Globbing/pathname expansion with colon as separator

白昼怎懂夜的黑 提交于 2019-11-30 06:22:48

Actually, I thought of a better solution: use a shell function.

function join() {
    local IFS=$1
    shift
    echo "$*"
}

mystring=$(join ':' /var/lib/gems/*/bin)

This should do it for you:

dirs=(/var/lib/gems/*/bin)    # put filenames (dirnames) in an array
saveIFS=$IFS IFS=':'          # set the Internal Field Separator to the desired delimiter
dirs=("${dirs[*]}")           # convert the array to a scalar with the new delimiter
IFS=$saveIFS                  # restore IFS
PATH="$(printf "%s:" /usr/*/bin)"
PATH="${PATH%:}"
printf "%s\n" /var/lib/gems/*/bin | tr "\n" ":"

It's pretty trivial if you drop into Perl:

perl -e 'print join ":", @ARGV' /var/lib/gems/*/bin

Or Python:

python -c 'import sys; print ":".join(sys.argv[1:])' /var/lib/gems/*/bin

Or any number of other popular scripting languages.

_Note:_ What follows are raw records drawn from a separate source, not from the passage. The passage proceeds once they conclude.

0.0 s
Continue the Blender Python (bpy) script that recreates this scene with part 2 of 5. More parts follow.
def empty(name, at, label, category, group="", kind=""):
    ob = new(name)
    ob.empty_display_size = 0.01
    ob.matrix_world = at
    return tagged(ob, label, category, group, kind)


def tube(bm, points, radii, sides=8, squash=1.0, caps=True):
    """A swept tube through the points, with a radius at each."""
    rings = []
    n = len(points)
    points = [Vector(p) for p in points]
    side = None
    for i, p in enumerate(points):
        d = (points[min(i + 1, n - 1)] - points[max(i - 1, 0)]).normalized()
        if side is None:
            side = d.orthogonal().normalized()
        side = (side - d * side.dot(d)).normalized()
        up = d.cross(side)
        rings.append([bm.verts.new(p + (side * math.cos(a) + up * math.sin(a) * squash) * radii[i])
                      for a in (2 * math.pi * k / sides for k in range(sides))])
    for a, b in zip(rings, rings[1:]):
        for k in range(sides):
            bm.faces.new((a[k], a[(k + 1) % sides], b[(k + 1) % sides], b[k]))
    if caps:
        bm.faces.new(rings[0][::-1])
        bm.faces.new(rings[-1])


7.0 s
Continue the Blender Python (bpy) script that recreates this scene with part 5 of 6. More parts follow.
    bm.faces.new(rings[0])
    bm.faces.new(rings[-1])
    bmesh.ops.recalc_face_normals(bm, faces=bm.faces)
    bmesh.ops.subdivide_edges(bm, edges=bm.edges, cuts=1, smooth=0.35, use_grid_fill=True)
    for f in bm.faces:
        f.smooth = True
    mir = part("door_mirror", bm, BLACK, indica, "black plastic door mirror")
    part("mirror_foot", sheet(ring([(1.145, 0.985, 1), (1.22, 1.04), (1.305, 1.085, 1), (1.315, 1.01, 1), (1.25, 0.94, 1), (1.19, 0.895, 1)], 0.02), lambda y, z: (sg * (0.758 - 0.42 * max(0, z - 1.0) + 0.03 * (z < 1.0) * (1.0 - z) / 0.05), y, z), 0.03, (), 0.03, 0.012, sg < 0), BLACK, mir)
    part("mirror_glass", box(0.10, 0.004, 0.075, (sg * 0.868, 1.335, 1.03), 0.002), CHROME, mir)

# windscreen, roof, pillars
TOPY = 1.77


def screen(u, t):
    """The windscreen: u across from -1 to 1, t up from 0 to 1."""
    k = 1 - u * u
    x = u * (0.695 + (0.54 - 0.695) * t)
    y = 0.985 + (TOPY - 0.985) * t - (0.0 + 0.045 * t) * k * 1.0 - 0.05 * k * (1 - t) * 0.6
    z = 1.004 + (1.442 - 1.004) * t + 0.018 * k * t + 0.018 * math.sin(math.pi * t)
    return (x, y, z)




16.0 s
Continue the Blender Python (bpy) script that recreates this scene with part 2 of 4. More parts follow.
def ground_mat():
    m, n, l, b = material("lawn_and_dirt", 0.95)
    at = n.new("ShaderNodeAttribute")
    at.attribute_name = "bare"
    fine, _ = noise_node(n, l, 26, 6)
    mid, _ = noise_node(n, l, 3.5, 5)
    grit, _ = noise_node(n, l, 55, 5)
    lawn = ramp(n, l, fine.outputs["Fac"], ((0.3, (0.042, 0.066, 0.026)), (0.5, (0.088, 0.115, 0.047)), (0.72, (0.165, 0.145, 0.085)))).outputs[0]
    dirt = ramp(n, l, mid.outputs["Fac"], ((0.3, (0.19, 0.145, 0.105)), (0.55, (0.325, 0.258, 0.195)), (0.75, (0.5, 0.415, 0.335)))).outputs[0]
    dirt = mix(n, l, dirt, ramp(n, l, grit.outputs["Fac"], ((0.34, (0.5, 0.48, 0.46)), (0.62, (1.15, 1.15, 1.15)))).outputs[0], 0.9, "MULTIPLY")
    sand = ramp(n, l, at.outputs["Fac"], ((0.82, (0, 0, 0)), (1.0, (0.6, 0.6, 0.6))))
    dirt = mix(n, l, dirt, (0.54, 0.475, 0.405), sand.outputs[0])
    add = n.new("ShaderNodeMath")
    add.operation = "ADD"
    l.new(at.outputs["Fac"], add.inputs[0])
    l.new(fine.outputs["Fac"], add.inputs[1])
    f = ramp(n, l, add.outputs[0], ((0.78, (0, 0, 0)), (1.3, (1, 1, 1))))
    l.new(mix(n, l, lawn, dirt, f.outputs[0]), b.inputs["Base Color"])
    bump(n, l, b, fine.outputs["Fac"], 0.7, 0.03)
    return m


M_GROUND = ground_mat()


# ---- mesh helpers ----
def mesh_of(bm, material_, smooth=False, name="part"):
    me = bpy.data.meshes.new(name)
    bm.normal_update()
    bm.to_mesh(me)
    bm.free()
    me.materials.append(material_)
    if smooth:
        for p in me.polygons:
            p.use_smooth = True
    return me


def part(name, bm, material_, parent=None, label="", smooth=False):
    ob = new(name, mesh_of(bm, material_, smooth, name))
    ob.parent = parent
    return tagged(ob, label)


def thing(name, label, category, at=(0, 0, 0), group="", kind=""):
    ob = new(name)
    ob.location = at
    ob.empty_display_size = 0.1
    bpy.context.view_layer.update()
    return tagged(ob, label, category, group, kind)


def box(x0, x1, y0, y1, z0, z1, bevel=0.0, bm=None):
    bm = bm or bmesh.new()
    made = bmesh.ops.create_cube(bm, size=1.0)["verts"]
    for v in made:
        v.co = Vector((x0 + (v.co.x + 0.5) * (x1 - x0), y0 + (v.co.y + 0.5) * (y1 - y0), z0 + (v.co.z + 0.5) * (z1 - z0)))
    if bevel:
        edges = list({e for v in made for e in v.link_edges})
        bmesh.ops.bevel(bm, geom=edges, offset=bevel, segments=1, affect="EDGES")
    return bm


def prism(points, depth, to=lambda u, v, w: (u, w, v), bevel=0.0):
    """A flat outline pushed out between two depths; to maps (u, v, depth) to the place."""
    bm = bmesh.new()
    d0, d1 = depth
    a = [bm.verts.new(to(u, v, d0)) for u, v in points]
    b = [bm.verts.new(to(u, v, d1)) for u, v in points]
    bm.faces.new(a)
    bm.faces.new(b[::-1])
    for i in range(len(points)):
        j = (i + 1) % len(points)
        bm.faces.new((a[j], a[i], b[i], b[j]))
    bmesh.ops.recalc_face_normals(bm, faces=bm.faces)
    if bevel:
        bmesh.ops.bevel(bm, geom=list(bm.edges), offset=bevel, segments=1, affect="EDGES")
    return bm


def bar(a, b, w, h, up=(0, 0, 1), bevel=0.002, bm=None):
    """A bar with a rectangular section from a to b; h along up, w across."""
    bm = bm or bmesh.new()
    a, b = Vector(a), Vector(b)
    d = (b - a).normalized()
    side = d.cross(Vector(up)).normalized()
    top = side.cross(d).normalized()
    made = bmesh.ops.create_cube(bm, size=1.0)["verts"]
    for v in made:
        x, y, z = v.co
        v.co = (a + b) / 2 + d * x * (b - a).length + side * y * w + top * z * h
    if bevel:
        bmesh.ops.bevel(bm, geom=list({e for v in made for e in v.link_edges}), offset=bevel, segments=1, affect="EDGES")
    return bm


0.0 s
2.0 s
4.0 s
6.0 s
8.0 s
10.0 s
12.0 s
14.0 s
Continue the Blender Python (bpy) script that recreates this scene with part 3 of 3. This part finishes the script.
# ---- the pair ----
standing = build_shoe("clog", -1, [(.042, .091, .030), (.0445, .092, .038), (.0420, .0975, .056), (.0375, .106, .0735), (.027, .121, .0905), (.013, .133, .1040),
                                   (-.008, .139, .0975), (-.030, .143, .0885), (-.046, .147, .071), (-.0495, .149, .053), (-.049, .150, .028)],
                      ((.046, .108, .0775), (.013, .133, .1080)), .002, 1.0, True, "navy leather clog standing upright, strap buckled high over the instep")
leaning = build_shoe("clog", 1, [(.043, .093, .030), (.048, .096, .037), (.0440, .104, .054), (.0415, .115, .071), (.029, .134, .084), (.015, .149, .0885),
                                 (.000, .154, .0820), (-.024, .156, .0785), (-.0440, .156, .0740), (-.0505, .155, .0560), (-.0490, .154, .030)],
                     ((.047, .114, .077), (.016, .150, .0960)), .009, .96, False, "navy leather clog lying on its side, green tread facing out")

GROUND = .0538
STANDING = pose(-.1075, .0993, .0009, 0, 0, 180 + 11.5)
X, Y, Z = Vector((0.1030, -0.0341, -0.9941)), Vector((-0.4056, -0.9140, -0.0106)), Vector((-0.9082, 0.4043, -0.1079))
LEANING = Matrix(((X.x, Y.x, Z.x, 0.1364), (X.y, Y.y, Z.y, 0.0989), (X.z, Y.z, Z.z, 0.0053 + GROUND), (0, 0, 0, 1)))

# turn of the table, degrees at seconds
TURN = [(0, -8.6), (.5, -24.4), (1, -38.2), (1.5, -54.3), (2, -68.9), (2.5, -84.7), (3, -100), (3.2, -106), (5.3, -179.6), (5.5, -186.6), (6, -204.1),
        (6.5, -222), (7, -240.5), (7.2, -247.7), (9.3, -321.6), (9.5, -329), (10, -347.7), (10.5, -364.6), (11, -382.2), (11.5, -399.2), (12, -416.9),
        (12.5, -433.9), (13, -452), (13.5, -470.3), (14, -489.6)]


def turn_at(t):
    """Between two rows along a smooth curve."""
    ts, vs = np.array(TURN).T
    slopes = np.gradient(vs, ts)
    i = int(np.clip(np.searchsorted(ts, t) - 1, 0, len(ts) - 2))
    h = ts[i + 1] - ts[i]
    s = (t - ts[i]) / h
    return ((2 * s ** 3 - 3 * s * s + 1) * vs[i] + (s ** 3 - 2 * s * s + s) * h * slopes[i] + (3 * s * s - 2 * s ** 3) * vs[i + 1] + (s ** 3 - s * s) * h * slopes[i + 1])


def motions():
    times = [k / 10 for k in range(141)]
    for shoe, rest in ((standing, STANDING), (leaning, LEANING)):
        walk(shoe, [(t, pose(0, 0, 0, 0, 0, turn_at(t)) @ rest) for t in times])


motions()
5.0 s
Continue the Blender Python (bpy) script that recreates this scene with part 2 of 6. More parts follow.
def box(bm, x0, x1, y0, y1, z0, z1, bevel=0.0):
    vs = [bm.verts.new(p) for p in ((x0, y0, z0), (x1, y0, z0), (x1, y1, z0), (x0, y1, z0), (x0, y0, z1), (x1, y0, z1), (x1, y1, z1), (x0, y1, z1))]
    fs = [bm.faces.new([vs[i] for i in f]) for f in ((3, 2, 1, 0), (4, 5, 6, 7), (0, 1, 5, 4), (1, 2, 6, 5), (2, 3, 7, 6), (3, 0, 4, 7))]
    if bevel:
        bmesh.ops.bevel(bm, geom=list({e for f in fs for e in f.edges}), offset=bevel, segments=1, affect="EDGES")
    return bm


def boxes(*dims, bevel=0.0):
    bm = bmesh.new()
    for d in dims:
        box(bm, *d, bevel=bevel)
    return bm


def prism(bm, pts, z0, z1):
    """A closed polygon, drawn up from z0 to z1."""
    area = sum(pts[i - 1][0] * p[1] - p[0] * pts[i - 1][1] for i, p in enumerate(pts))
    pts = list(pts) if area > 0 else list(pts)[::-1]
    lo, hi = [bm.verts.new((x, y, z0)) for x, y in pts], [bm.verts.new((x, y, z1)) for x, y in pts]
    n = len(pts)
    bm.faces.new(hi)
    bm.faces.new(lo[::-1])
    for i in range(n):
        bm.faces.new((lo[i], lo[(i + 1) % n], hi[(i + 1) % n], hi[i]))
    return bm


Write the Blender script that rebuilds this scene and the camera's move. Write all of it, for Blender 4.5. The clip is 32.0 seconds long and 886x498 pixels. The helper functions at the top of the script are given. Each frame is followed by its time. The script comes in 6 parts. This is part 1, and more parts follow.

without saving IFS and command substitution

dirs=(/var/lib/gems/*/bin) ; IFS=: eval 'dirs="${dirs[*]}"'

No need to mess with IFS, zsh can join arrays with a simple variable flag:

dirs=(/var/lib/gems/*/bin(N))
dirs=${(j.:.)dirs}

The (N) on the first line suppresses a warning if there are no files; the (j.:.) joins the array with :s. Works with 0, 1, or multiple matches.

Another oneliner: printf "%s\n" /var/lib/gems/*/bin | paste -s -d':'

But @timo's answer is better in my opinion.